Thoughts on trauma, and the acceptance thereof · 7:07am Jun 19th, 2021
It's been a while since I've actually... written anything like this, so I hope you can forgive in advance. This is going to be rambly.
So... at this time, as I type this, it's just shy of midnight. An hour and a half from now, it'll be two months exactly from when the fire broke out at my old apartment complex. I'm still glad I got out, don't get me wrong. But Darkness, do I have regrets.
Trauma's a bitch that way, you see.
I still hate myself for not being able to save Colton, our kitty. All I have left are pictures and memories. And yeah, I mean that, I hate myself.
Never said this shit makes sense.
I can't handle a wood fire right now. I don't know if I ever will again. So the idea, the mere prospect of a cold winter night and starting a fire in a nice fireplace, curling up with cocoa under a blanket with my hubby, that old schtick in pop culture? not happening.
Can't handle the fucking BBQ aisle in stores either. I get a whiff of charcoal briquet and my stomach does a triple flip and definitely does not stick the landing, let me assure you. Lucky I haven't puked yet.
... I find myself still turning down the pet aisle to get stuff for Colton. Two months on, and it's still an absolute punch to the gut every time I do it. That hurts the most. As horrific as it was, and as sad as it is to lose all the stuff, salvage notwithstanding... the loss of Colton's the worst part. I keep waking up at odd hours, thinking I need to get up to feed him. Yeah, even two months later, in a new apartment, in a different part of the same city.

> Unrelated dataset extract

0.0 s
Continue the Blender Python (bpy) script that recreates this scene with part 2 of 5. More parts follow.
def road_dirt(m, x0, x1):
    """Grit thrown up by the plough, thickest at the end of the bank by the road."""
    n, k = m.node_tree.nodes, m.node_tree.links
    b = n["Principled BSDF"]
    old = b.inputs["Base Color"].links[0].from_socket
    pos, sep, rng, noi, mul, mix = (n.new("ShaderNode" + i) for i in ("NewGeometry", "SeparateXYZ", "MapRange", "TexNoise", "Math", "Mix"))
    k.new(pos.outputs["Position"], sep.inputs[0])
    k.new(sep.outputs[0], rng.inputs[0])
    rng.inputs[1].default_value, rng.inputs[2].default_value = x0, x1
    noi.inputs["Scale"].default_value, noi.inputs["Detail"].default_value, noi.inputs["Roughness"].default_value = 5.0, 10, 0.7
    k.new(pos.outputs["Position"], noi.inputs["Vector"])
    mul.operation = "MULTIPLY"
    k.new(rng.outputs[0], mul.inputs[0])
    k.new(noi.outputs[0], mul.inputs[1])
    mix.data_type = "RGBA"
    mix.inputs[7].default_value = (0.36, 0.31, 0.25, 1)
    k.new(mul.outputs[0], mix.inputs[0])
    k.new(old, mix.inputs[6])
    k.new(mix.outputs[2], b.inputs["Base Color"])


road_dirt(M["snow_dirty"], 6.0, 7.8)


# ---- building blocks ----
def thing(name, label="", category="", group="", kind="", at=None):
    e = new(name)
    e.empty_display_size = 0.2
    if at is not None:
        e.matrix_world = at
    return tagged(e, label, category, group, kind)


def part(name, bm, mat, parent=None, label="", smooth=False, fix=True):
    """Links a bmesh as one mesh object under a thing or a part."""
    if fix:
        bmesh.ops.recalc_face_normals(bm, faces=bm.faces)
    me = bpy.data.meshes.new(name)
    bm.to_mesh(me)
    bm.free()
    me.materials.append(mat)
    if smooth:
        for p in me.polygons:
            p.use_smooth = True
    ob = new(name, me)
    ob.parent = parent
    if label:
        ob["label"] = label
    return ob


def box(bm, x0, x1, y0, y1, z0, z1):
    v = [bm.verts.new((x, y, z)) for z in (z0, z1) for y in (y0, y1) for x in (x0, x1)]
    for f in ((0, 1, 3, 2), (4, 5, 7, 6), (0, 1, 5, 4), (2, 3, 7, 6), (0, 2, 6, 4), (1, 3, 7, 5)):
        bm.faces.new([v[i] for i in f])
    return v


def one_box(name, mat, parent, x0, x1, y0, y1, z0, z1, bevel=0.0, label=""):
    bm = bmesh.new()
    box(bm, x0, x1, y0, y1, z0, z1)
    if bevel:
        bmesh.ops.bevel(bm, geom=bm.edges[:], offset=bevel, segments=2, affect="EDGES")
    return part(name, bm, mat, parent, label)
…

And I don't know what to do to feel okay again. I feel... lonely. But there's no bringing things back to normal.
There's always those 'if you had a time machine' questions, what you'd do... I'd go back to rescue our kitty.
They say that acceptance is part of the grieving process... but how do you accept that someone that's part of your family is gone? We barely had him a year, and as much of a nutbar as he could be, hubby and I both adored him... he saved my life that night, I'm absolutely sure of it, and he paid the ultimate price to get me off my ass and out of danger.
... I miss him.
*hugs tight* I keep typing out things and then deleting them :(... Nothing's going to make it any easier. I miss him too, handsome ;_; But I'm beyond thankful that he was there that night :/
;_;
I cannot tell you how to feel, but I can give you insight into the situation and maybe assure yourself in your own feelings by giving you my thoughts if I were in your shoes.
If you believe the cat saved you, then feeling bad isn't going to make living any easier. If I were saved by my kitten and couldn't save him/her, then I would have no choice, in my mind, but to live my life as full as I can and without bringing myself down for living through the event. I value my life very much, and so the prospect of dying to me is scary, and I also do not want to be saved by someone or something I love just to lose them. Trauma is definitely a bitch. I cannot really help you like I want because you are still in the grips of that. As time goes on, I implore you to try and look back on the situation in different mindsets less marred by the trauma of the event.
To me, self-reflection is very important in the grieving process, but it is hard to get to that point without being self-destructive. Once you start to get there, as I said, I implore you to consider the situation in different mindsets and see the good that has come from the event.
Rest in Paradise, Colton.
*squeeze* Processing like this is important. You're doing the right thing. And yeah. It'll suck. That ball of memory will bounce around your head and hit that button and you'll find your heart freezing and your stomach flipping. But over time, the button gets smaller and smaller, and the ball has more buttons to hit. It'll never go away - and that's a good thing, in the long run - but you'll learn to turn that grief into fondness, the caution into love.
Keep safe, beautiful. You're loved. And you're doing just fine.